> Given task
Show all lines holding "time".

> Information provided

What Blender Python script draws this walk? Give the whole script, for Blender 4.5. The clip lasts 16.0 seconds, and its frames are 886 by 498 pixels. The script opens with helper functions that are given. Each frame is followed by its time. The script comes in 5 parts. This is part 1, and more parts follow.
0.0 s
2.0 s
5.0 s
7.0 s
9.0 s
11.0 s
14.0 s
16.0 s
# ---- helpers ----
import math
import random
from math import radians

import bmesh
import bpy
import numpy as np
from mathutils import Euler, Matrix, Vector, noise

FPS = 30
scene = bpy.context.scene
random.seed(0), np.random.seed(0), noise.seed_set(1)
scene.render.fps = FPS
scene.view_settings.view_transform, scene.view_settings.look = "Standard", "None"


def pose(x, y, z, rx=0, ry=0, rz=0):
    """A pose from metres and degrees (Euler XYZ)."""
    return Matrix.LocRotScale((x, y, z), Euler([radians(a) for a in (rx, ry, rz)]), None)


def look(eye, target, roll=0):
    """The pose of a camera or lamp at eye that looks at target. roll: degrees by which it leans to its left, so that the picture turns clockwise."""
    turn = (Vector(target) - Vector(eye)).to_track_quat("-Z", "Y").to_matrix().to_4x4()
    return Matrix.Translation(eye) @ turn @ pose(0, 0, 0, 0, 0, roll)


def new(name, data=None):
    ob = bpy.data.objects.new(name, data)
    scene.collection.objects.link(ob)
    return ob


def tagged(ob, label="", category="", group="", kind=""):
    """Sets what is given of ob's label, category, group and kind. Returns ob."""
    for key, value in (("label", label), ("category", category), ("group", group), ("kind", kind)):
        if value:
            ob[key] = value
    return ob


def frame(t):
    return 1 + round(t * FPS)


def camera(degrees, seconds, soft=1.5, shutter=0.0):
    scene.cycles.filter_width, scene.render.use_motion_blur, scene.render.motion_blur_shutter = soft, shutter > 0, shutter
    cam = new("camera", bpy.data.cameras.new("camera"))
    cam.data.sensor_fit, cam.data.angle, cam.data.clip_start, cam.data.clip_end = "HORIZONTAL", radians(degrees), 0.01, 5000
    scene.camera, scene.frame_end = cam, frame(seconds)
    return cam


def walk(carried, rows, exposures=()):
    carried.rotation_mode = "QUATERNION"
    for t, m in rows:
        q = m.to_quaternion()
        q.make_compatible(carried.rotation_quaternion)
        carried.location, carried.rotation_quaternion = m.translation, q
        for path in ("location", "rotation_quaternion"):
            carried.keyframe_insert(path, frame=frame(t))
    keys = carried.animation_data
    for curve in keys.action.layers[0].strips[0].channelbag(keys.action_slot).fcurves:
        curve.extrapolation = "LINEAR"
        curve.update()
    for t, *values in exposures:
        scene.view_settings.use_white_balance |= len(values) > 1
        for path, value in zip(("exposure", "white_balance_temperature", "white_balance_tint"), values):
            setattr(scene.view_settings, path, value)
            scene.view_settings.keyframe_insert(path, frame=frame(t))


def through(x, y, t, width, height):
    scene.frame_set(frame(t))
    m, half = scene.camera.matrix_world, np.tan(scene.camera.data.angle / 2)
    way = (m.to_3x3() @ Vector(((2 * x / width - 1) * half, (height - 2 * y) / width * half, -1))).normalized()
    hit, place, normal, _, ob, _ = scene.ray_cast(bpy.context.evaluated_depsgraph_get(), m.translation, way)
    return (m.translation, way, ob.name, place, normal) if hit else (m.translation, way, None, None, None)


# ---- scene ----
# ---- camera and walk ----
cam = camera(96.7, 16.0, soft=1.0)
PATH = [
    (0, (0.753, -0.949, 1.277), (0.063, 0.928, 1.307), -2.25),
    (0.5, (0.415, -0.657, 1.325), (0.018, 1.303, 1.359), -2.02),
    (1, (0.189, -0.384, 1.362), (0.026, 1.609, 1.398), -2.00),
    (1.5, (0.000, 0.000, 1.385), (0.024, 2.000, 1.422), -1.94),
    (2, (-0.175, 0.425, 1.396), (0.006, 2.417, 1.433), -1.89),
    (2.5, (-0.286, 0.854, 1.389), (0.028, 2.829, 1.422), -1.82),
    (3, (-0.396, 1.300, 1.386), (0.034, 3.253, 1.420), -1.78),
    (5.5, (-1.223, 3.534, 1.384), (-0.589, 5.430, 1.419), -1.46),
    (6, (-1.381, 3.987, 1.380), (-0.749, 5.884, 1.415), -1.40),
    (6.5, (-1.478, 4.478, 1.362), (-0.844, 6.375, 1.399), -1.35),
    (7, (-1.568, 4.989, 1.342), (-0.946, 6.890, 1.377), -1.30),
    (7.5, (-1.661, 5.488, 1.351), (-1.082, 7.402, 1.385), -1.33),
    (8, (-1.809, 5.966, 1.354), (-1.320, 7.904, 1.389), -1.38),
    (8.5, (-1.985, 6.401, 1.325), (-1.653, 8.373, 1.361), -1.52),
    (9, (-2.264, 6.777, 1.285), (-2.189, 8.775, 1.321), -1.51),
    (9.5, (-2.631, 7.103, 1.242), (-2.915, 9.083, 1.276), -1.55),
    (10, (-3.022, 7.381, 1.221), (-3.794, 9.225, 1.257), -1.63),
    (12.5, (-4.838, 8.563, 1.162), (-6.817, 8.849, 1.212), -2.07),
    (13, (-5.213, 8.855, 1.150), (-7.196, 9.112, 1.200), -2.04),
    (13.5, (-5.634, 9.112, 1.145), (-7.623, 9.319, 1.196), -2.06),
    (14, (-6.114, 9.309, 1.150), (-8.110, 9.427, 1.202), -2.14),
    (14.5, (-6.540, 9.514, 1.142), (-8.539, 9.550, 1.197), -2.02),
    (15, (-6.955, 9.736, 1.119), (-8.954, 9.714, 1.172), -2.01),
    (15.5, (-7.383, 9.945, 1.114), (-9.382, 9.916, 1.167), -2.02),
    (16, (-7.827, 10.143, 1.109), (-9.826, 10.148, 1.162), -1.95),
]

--

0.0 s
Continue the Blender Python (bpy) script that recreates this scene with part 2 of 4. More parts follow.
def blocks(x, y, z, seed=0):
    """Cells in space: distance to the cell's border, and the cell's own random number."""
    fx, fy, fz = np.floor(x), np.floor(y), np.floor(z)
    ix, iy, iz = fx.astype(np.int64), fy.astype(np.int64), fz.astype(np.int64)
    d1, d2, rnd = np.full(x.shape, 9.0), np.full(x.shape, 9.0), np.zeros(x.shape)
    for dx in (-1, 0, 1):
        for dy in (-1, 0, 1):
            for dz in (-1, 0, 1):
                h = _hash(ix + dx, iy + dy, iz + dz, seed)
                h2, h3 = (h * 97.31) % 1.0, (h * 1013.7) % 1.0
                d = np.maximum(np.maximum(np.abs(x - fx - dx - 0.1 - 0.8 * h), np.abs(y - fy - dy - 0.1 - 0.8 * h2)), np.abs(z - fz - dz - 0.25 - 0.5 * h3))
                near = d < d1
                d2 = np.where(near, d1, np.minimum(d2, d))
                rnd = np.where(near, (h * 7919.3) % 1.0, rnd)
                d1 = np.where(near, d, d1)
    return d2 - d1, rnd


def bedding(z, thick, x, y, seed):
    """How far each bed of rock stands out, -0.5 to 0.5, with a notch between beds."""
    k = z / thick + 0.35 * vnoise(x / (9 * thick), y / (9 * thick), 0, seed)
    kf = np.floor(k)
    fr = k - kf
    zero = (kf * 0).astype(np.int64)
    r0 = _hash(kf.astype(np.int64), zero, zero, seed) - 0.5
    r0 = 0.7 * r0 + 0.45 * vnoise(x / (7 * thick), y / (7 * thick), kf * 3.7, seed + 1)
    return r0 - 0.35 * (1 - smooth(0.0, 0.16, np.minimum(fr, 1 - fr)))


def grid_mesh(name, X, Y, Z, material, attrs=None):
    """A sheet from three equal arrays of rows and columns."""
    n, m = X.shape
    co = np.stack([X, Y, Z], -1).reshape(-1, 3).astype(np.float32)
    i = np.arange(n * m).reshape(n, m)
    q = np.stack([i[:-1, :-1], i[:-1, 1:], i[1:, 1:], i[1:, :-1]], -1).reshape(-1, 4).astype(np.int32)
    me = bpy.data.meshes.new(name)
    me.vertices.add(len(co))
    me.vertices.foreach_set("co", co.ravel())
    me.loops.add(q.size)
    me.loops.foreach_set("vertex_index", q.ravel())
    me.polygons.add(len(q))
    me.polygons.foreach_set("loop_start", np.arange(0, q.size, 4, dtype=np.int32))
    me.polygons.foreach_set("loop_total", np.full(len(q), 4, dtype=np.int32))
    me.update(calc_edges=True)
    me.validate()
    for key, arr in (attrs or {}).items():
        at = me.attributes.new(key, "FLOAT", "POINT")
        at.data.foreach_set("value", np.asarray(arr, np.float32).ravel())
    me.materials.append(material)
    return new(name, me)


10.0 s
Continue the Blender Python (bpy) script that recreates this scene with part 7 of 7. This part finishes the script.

* * *

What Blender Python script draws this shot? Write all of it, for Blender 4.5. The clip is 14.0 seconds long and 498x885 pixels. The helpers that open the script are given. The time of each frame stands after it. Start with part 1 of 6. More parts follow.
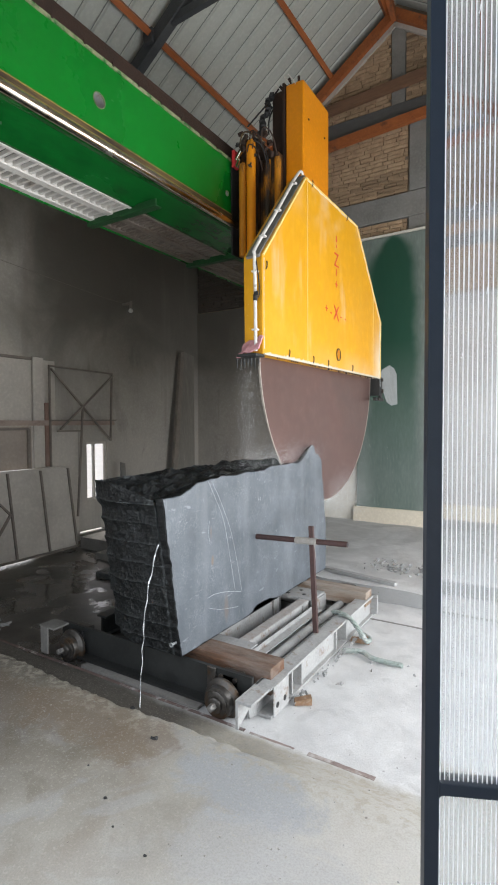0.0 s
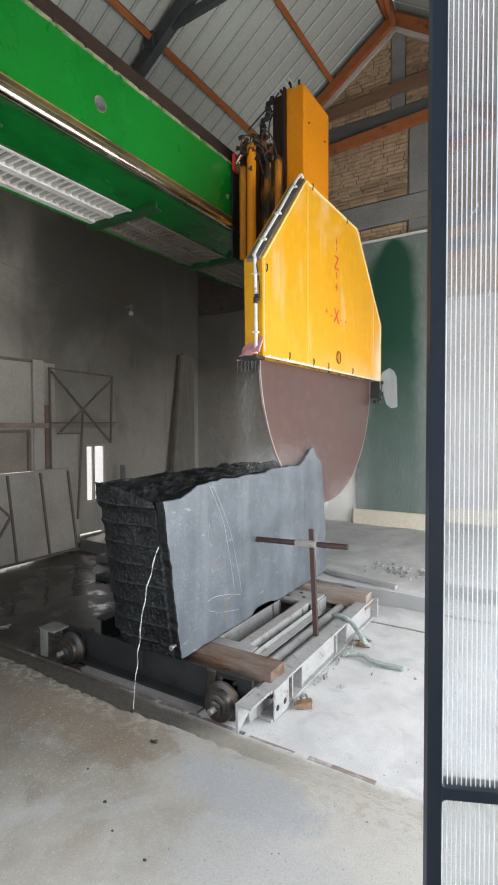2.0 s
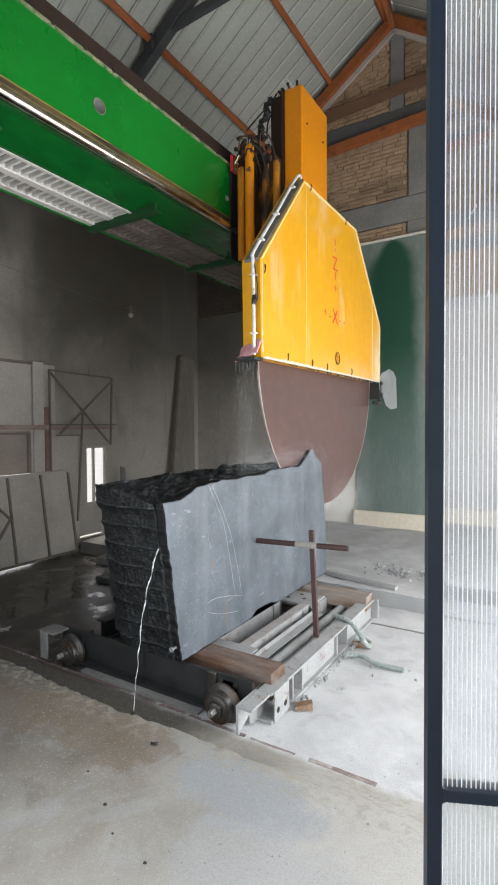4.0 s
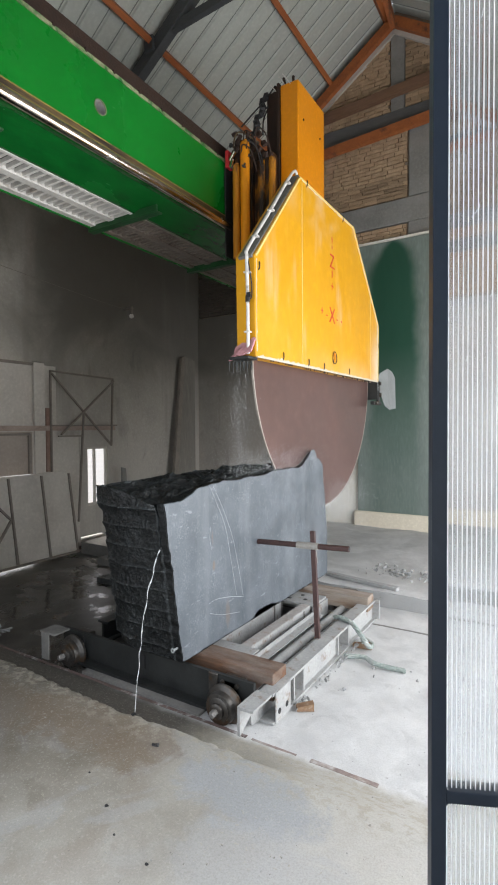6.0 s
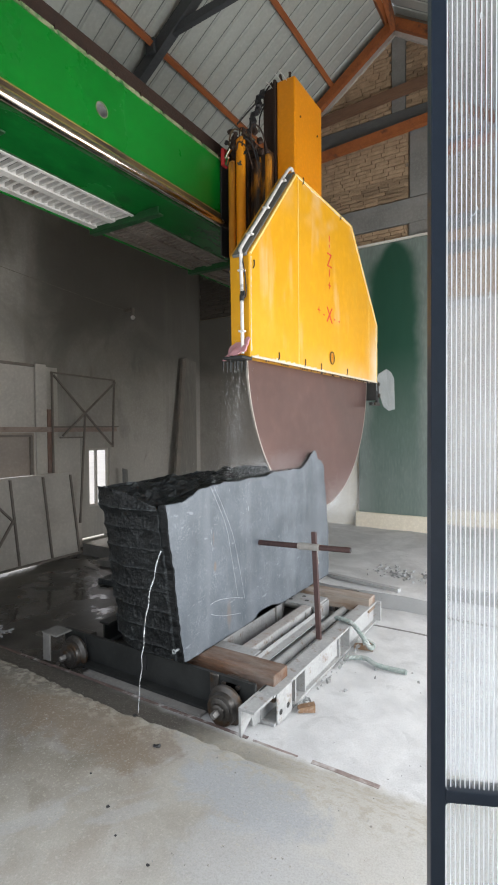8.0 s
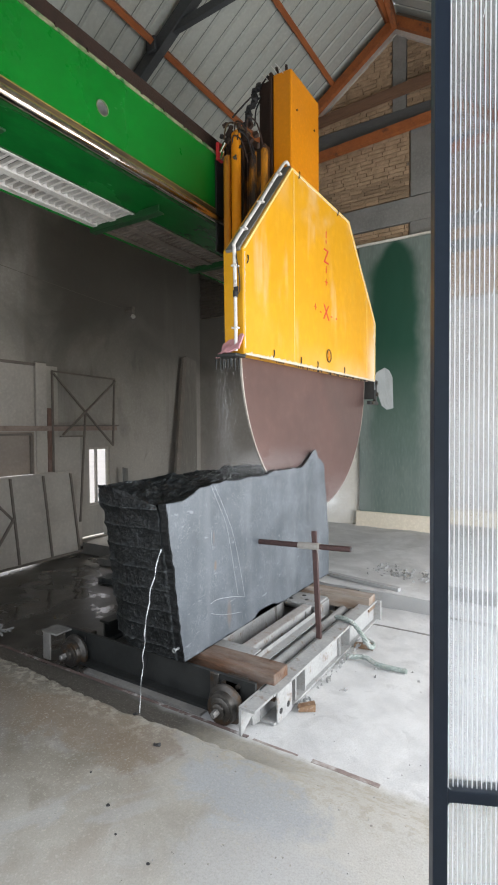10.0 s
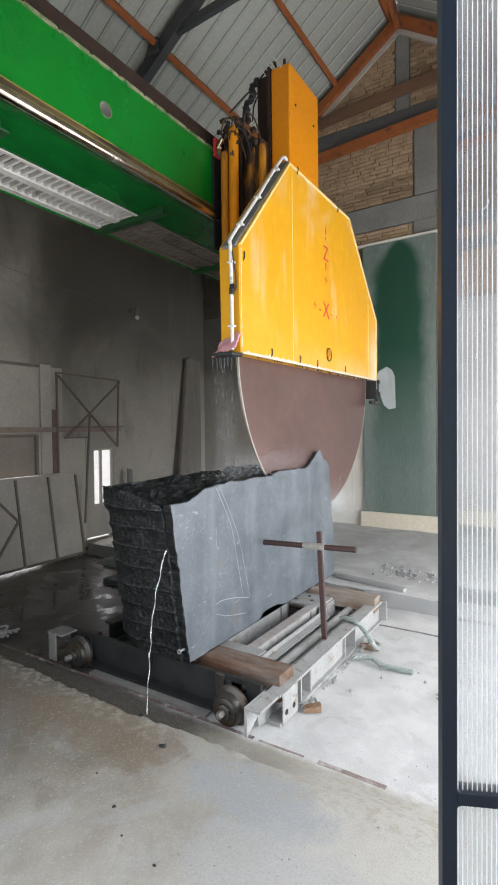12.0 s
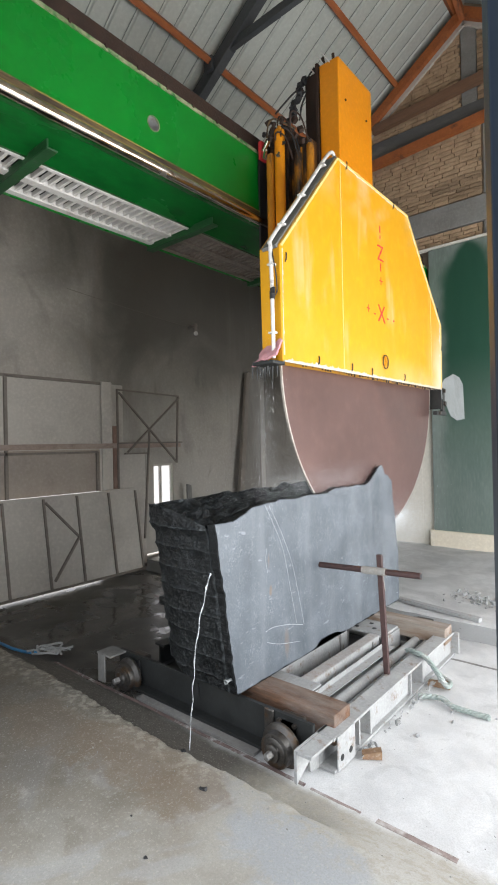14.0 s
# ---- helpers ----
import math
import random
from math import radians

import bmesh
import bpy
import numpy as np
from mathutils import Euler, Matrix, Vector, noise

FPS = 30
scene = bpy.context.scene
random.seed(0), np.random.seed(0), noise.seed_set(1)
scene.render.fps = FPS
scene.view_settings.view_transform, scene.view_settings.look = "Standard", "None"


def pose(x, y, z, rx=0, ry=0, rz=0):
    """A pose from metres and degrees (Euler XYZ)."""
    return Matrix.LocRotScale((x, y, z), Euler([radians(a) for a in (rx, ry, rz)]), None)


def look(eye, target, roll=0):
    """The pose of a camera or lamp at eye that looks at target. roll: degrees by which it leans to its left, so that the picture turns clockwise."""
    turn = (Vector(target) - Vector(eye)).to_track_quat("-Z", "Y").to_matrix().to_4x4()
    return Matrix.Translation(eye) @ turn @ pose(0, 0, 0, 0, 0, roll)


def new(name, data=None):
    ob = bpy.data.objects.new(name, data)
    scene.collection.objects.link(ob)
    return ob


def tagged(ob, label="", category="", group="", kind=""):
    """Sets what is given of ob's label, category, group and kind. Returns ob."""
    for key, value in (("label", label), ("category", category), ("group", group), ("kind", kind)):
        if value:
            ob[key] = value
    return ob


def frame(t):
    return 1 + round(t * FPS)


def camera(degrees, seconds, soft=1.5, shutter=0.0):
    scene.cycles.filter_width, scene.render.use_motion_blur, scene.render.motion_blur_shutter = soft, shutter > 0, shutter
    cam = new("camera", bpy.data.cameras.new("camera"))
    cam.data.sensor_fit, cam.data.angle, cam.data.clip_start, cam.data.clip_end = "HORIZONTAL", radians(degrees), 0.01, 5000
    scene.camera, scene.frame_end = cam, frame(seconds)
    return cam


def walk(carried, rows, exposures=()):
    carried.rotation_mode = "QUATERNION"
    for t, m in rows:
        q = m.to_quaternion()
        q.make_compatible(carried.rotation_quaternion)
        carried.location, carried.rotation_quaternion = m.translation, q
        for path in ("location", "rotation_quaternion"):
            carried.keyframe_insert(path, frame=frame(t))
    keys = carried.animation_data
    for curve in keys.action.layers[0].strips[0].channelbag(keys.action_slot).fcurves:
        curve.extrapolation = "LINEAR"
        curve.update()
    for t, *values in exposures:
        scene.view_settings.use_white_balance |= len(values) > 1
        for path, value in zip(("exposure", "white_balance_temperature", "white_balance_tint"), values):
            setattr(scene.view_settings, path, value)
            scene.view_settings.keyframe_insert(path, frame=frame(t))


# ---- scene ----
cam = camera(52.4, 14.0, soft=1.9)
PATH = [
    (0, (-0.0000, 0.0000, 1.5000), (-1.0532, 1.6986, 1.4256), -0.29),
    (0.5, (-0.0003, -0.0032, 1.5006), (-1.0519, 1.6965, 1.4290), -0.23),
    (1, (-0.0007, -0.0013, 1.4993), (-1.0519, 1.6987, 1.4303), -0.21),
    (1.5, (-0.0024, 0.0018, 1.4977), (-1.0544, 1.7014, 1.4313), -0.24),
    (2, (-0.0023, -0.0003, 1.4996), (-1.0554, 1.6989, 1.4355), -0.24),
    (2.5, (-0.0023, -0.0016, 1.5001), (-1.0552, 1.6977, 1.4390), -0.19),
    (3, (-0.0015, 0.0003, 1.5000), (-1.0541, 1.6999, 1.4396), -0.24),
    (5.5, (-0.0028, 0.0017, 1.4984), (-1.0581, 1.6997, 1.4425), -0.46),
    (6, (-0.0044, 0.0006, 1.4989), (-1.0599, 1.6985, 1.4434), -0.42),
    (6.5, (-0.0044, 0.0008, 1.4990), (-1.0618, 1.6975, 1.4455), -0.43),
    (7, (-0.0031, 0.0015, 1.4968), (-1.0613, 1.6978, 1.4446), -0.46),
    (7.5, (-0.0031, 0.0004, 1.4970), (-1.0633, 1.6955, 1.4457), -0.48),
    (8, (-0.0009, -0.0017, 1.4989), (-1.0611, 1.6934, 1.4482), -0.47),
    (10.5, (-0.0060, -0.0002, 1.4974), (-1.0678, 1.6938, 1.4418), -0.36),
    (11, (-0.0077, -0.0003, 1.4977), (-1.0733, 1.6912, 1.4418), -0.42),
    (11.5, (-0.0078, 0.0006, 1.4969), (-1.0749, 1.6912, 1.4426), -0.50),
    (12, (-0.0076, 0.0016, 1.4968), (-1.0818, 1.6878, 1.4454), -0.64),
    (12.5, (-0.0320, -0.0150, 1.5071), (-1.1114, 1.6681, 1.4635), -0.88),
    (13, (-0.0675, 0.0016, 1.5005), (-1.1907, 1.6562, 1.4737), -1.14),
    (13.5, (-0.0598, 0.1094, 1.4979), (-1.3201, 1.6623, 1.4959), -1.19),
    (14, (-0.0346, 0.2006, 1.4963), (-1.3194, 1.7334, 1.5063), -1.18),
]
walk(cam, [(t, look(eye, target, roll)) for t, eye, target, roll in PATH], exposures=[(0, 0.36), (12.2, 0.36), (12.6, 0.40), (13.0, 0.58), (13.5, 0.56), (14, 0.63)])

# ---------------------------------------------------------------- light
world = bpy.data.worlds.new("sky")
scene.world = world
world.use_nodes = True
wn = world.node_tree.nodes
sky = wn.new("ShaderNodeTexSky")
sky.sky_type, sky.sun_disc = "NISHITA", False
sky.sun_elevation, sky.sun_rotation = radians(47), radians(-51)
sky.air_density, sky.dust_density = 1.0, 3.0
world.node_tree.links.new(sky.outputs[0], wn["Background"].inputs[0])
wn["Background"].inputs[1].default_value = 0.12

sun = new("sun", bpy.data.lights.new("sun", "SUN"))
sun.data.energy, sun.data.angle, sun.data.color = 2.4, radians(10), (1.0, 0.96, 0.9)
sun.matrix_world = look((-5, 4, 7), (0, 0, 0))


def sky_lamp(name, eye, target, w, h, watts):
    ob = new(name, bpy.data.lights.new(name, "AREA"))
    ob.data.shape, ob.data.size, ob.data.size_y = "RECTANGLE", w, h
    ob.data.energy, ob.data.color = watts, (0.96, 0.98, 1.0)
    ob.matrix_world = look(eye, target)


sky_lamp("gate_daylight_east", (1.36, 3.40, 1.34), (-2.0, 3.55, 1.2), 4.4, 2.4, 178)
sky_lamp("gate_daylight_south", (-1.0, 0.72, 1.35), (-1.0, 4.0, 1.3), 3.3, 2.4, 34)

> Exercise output
What Blender Python script draws this walk? Give the whole script, for Blender 4.5. The clip lasts 16.0 seconds, and its frames are 886 by 498 pixels. The script opens with helper functions that are given. Each frame is followed by its time. The script comes in 5 parts. This is part 1, and more parts follow.
What Blender Python script draws this shot? Write all of it, for Blender 4.5. The clip is 14.0 seconds long and 498x885 pixels. The helpers that open the script are given. The time of each frame stands after it. Start with part 1 of 6. More parts follow.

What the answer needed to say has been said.